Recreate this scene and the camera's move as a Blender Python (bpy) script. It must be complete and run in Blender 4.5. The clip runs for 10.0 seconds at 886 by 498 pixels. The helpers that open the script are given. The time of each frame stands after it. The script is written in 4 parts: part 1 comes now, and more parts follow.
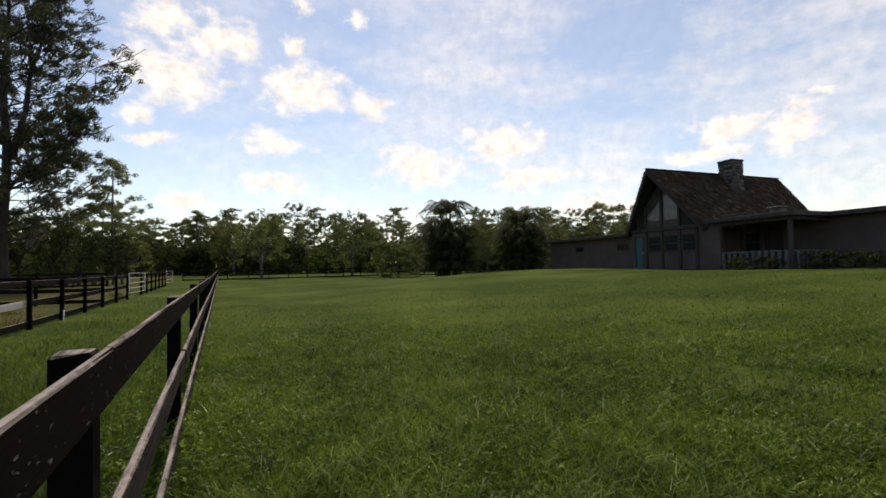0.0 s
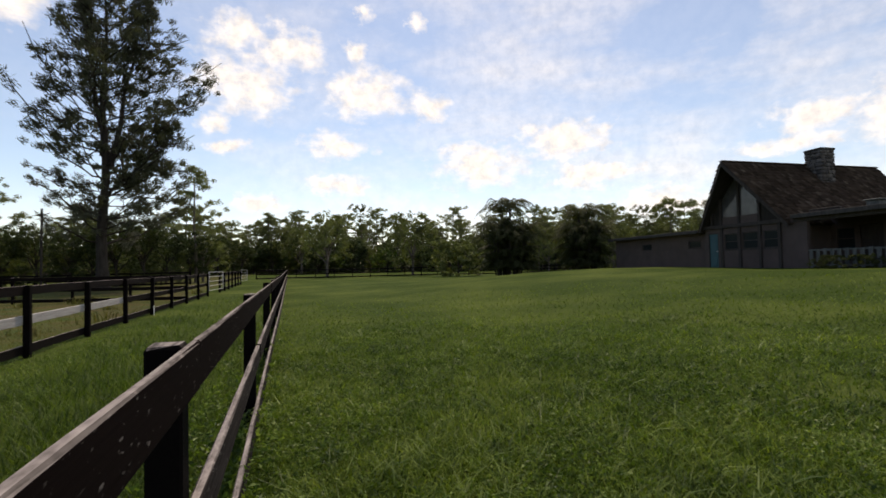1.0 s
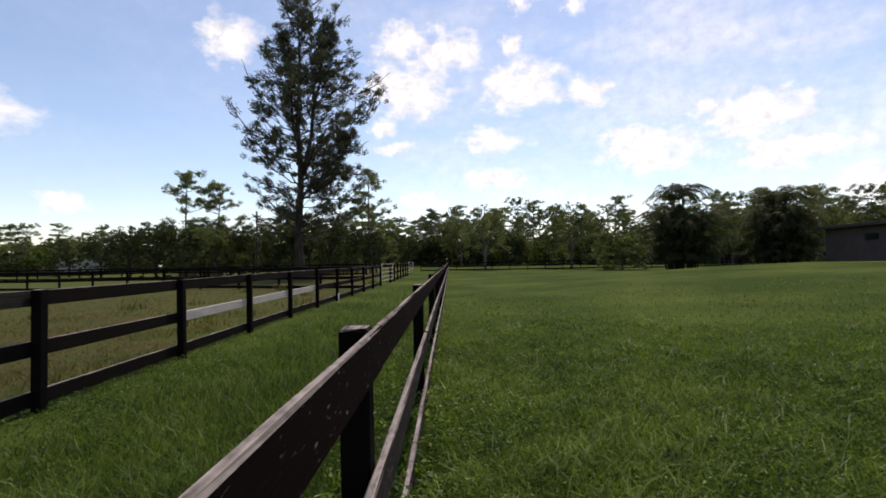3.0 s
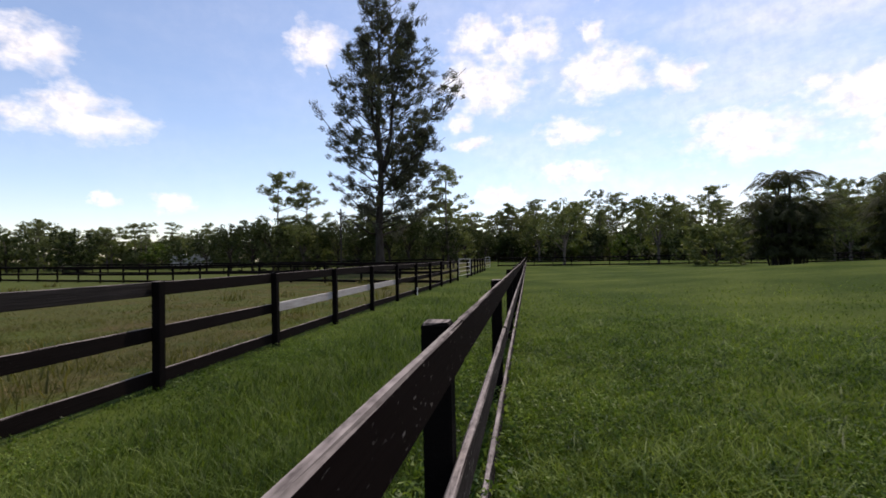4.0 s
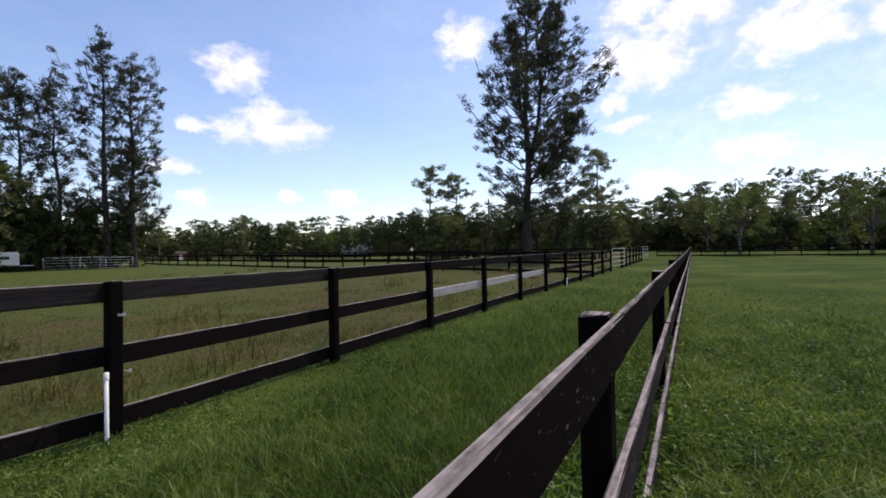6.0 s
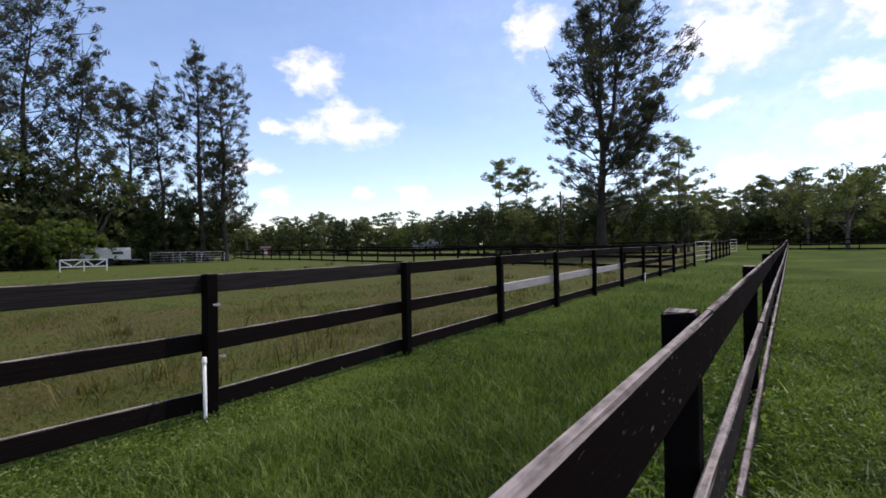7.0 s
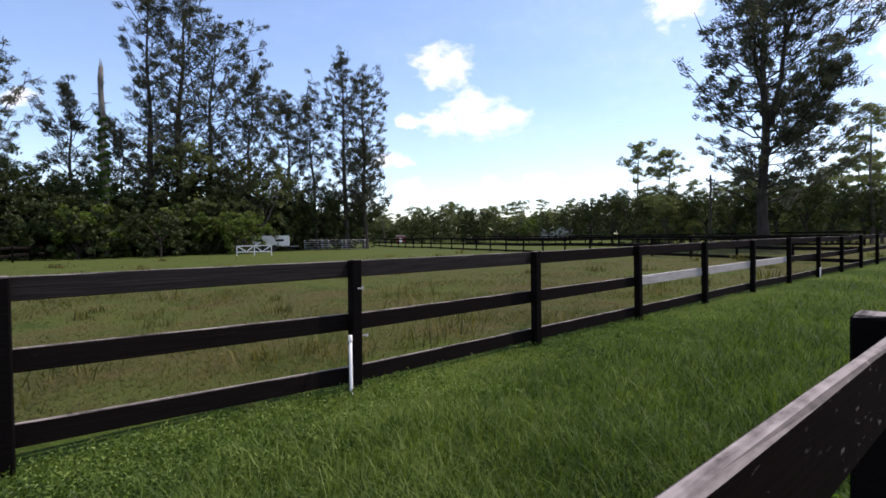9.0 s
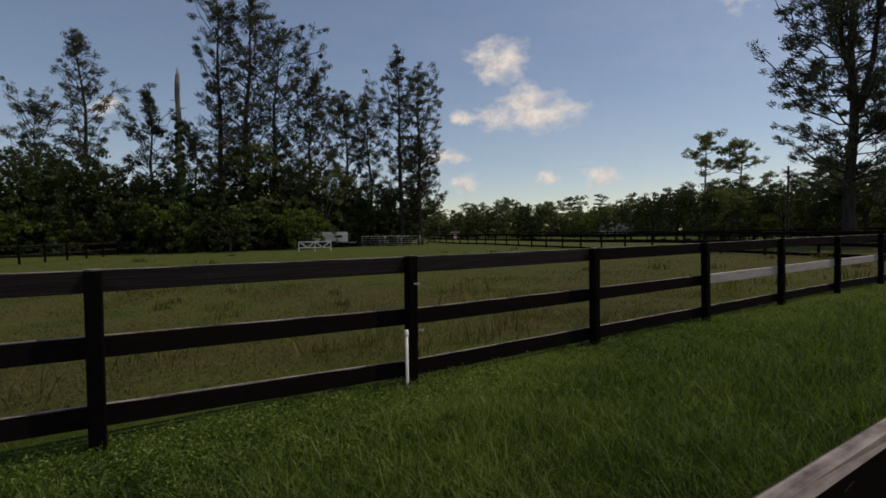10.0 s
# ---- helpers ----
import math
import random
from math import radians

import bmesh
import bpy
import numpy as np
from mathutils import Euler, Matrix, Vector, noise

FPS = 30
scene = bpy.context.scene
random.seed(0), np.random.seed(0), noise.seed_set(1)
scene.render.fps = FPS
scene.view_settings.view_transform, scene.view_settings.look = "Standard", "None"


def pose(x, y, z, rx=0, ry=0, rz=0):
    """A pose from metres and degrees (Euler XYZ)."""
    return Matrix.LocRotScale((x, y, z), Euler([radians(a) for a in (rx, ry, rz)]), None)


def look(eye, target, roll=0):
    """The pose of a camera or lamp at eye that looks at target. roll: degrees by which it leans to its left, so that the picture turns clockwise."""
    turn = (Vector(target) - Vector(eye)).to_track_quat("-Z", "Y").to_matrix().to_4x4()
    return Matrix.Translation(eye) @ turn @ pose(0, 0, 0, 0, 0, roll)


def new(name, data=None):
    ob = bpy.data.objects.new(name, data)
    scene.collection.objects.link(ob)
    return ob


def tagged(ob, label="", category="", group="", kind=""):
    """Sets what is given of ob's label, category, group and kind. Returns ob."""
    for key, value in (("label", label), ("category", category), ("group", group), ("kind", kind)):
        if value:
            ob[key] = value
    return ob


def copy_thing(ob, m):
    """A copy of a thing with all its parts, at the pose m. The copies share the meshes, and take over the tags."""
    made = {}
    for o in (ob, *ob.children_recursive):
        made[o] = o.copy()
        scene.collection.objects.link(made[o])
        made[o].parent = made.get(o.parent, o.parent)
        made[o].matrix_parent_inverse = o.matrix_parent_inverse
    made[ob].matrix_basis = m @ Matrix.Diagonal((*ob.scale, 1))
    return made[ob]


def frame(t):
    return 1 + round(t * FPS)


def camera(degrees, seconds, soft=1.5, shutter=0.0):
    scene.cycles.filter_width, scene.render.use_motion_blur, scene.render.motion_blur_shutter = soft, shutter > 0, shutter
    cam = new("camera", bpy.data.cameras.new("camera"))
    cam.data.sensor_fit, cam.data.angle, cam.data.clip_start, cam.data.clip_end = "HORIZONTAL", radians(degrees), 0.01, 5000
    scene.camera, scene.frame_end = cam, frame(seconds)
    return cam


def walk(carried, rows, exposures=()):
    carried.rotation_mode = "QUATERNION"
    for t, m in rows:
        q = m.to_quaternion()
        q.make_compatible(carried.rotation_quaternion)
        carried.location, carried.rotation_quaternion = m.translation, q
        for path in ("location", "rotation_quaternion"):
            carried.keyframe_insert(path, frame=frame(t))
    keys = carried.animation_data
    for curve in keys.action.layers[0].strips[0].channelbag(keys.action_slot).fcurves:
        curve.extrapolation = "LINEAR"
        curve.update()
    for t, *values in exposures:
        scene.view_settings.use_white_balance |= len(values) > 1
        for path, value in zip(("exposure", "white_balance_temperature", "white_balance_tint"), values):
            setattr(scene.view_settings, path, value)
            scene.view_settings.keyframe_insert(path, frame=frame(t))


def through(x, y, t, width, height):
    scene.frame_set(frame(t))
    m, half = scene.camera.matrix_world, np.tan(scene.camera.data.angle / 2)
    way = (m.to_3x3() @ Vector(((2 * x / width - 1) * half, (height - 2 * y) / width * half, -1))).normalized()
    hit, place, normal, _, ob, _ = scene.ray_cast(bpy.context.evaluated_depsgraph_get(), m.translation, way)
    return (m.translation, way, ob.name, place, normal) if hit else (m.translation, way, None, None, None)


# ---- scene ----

==

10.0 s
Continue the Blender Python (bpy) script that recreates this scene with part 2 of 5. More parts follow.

*The exercise*
For each line of the listing that holds the word "radians", show that line.

*Exercise result*
from math import radians
    return Matrix.LocRotScale((x, y, z), Euler([radians(a) for a in (rx, ry, rz)]), None)
    cam.data.sensor_fit, cam.data.angle, cam.data.clip_start, cam.data.clip_end = "HORIZONTAL", radians(degrees), 0.01, 5000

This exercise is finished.